--- START Source excerpt ---
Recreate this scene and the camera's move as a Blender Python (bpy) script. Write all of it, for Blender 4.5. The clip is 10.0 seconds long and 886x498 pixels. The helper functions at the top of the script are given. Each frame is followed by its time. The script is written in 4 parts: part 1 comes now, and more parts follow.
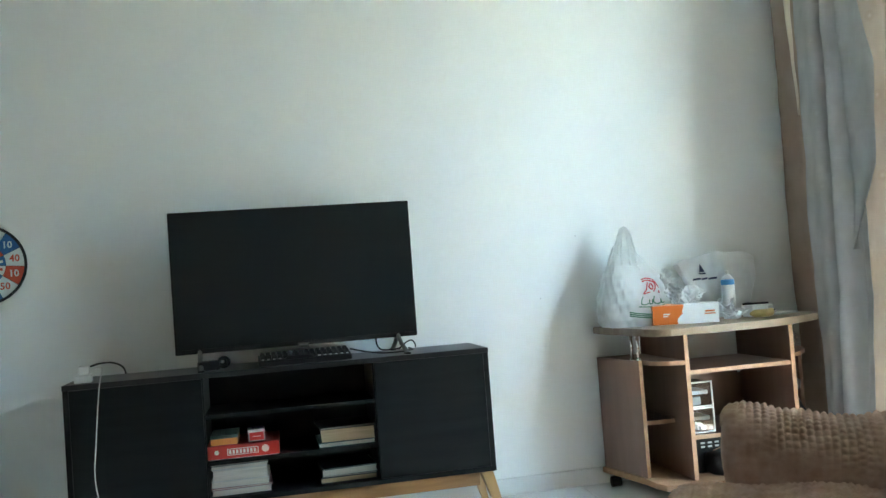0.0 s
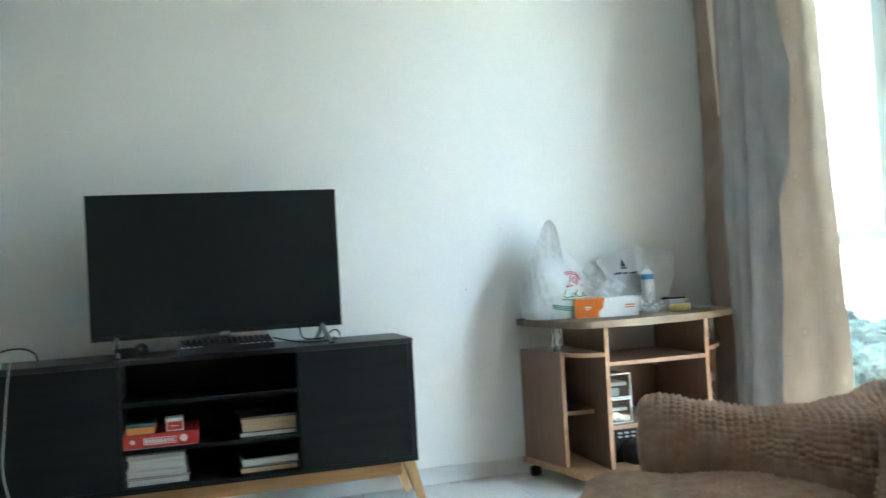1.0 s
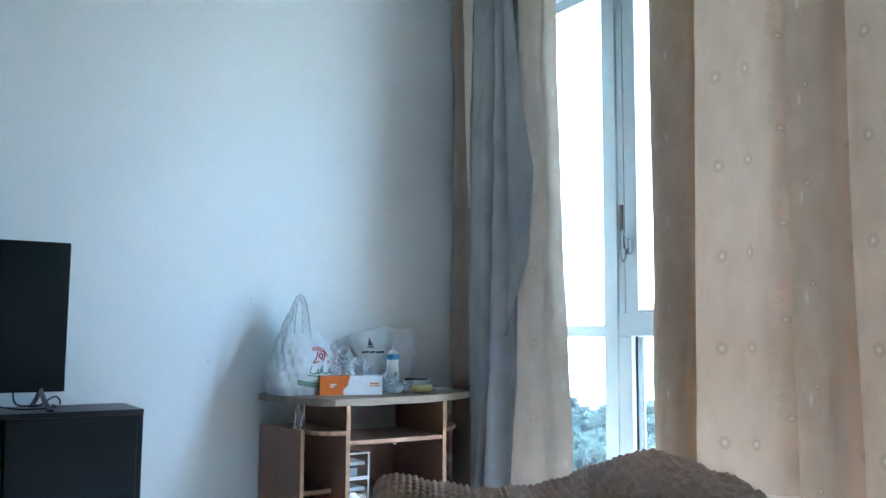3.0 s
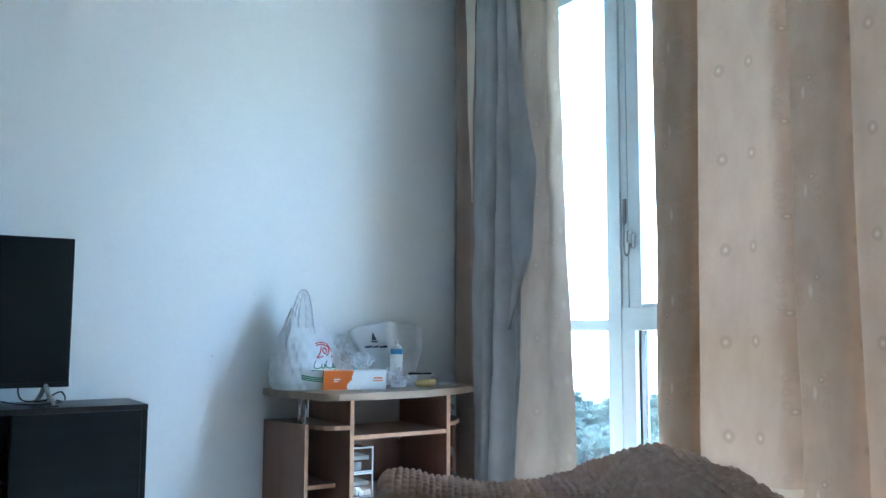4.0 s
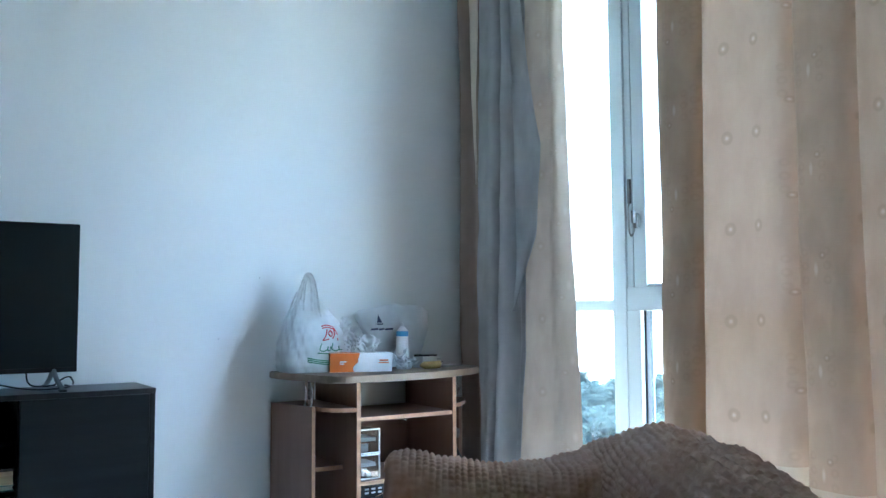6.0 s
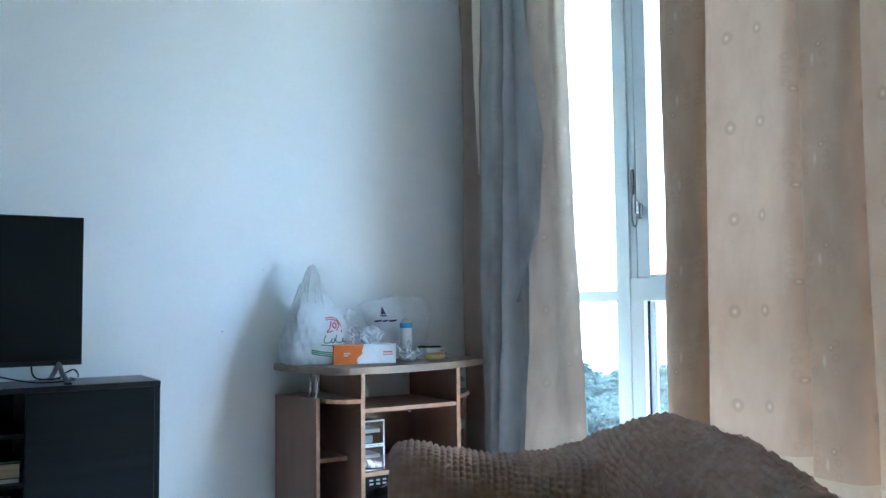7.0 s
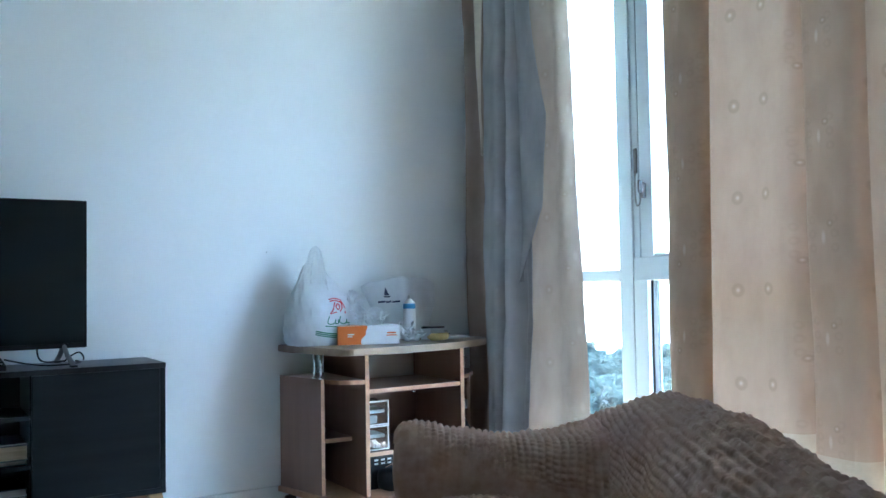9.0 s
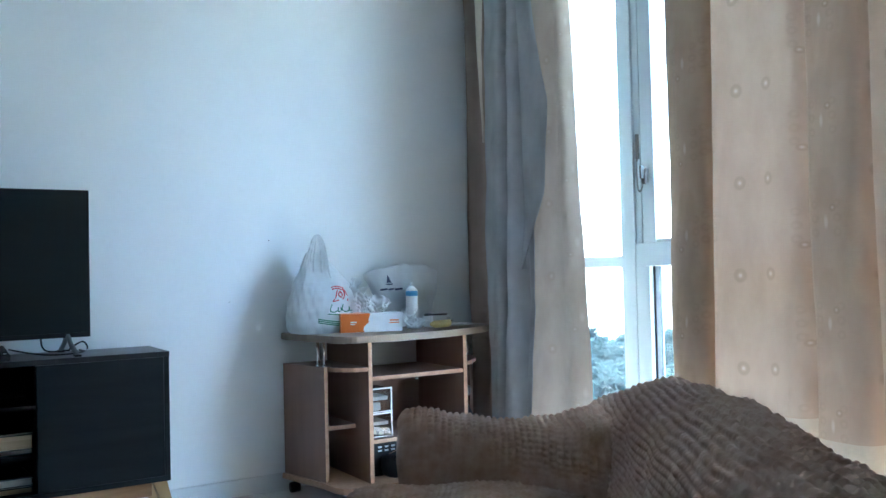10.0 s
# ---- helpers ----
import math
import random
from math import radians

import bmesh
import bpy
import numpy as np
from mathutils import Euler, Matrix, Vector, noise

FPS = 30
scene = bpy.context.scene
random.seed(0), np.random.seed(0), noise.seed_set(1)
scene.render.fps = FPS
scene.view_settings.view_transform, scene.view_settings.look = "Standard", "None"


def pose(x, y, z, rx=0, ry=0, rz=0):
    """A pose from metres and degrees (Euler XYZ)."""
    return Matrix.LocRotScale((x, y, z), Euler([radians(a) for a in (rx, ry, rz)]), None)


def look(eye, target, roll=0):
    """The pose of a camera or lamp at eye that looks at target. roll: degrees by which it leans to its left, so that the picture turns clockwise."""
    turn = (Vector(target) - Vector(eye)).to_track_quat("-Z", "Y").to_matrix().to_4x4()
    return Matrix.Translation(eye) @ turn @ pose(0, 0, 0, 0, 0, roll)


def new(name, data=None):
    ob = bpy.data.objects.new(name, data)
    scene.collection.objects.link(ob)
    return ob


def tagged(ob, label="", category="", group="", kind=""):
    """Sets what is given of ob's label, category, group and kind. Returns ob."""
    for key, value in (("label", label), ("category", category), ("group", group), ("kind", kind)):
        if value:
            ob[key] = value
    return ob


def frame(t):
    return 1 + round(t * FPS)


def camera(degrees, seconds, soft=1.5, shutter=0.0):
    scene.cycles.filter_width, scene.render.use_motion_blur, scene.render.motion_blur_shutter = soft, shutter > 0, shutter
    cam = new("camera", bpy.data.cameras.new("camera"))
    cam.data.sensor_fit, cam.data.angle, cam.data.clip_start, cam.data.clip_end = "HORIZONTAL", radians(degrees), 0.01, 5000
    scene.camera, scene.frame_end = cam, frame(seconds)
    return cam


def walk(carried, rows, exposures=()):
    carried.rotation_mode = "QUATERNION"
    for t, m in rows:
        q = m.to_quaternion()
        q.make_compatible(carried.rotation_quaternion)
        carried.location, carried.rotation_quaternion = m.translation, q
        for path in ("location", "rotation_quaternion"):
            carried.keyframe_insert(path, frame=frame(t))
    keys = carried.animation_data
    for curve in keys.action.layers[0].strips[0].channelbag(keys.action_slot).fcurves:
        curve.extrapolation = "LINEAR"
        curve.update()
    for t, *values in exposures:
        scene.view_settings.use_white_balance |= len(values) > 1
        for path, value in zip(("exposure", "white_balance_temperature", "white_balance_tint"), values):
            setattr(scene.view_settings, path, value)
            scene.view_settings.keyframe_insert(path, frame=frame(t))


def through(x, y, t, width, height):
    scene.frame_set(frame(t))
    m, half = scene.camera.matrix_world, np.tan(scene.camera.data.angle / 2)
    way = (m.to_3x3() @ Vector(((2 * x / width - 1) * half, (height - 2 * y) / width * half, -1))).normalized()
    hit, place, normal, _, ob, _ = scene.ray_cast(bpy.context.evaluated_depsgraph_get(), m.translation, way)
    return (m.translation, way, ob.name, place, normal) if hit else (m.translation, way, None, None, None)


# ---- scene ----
--- END Source excerpt ---
[Required work] Write out the listing above again, exactly, but with no pictures in the copy.

[Output for this exercise]
Recreate this scene and the camera's move as a Blender Python (bpy) script. Write all of it, for Blender 4.5. The clip is 10.0 seconds long and 886x498 pixels. The helper functions at the top of the script are given. Each frame is followed by its time. The script is written in 4 parts: part 1 comes now, and more parts follow.
0.0 s
1.0 s
3.0 s
4.0 s
6.0 s
7.0 s
9.0 s
10.0 s
# ---- helpers ----
import math
import random
from math import radians

import bmesh
import bpy
import numpy as np
from mathutils import Euler, Matrix, Vector, noise

FPS = 30
scene = bpy.context.scene
random.seed(0), np.random.seed(0), noise.seed_set(1)
scene.render.fps = FPS
scene.view_settings.view_transform, scene.view_settings.look = "Standard", "None"


def pose(x, y, z, rx=0, ry=0, rz=0):
    """A pose from metres and degrees (Euler XYZ)."""
    return Matrix.LocRotScale((x, y, z), Euler([radians(a) for a in (rx, ry, rz)]), None)


def look(eye, target, roll=0):
    """The pose of a camera or lamp at eye that looks at target. roll: degrees by which it leans to its left, so that the picture turns clockwise."""
    turn = (Vector(target) - Vector(eye)).to_track_quat("-Z", "Y").to_matrix().to_4x4()
    return Matrix.Translation(eye) @ turn @ pose(0, 0, 0, 0, 0, roll)


def new(name, data=None):
    ob = bpy.data.objects.new(name, data)
    scene.collection.objects.link(ob)
    return ob


def tagged(ob, label="", category="", group="", kind=""):
    """Sets what is given of ob's label, category, group and kind. Returns ob."""
    for key, value in (("label", label), ("category", category), ("group", group), ("kind", kind)):
        if value:
            ob[key] = value
    return ob


def frame(t):
    return 1 + round(t * FPS)


def camera(degrees, seconds, soft=1.5, shutter=0.0):
    scene.cycles.filter_width, scene.render.use_motion_blur, scene.render.motion_blur_shutter = soft, shutter > 0, shutter
    cam = new("camera", bpy.data.cameras.new("camera"))
    cam.data.sensor_fit, cam.data.angle, cam.data.clip_start, cam.data.clip_end = "HORIZONTAL", radians(degrees), 0.01, 5000
    scene.camera, scene.frame_end = cam, frame(seconds)
    return cam


def walk(carried, rows, exposures=()):
    carried.rotation_mode = "QUATERNION"
    for t, m in rows:
        q = m.to_quaternion()
        q.make_compatible(carried.rotation_quaternion)
        carried.location, carried.rotation_quaternion = m.translation, q
        for path in ("location", "rotation_quaternion"):
            carried.keyframe_insert(path, frame=frame(t))
    keys = carried.animation_data
    for curve in keys.action.layers[0].strips[0].channelbag(keys.action_slot).fcurves:
        curve.extrapolation = "LINEAR"
        curve.update()
    for t, *values in exposures:
        scene.view_settings.use_white_balance |= len(values) > 1
        for path, value in zip(("exposure", "white_balance_temperature", "white_balance_tint"), values):
            setattr(scene.view_settings, path, value)
            scene.view_settings.keyframe_insert(path, frame=frame(t))


def through(x, y, t, width, height):
    scene.frame_set(frame(t))
    m, half = scene.camera.matrix_world, np.tan(scene.camera.data.angle / 2)
    way = (m.to_3x3() @ Vector(((2 * x / width - 1) * half, (height - 2 * y) / width * half, -1))).normalized()
    hit, place, normal, _, ob, _ = scene.ray_cast(bpy.context.evaluated_depsgraph_get(), m.translation, way)
    return (m.translation, way, ob.name, place, normal) if hit else (m.translation, way, None, None, None)


# ---- scene ----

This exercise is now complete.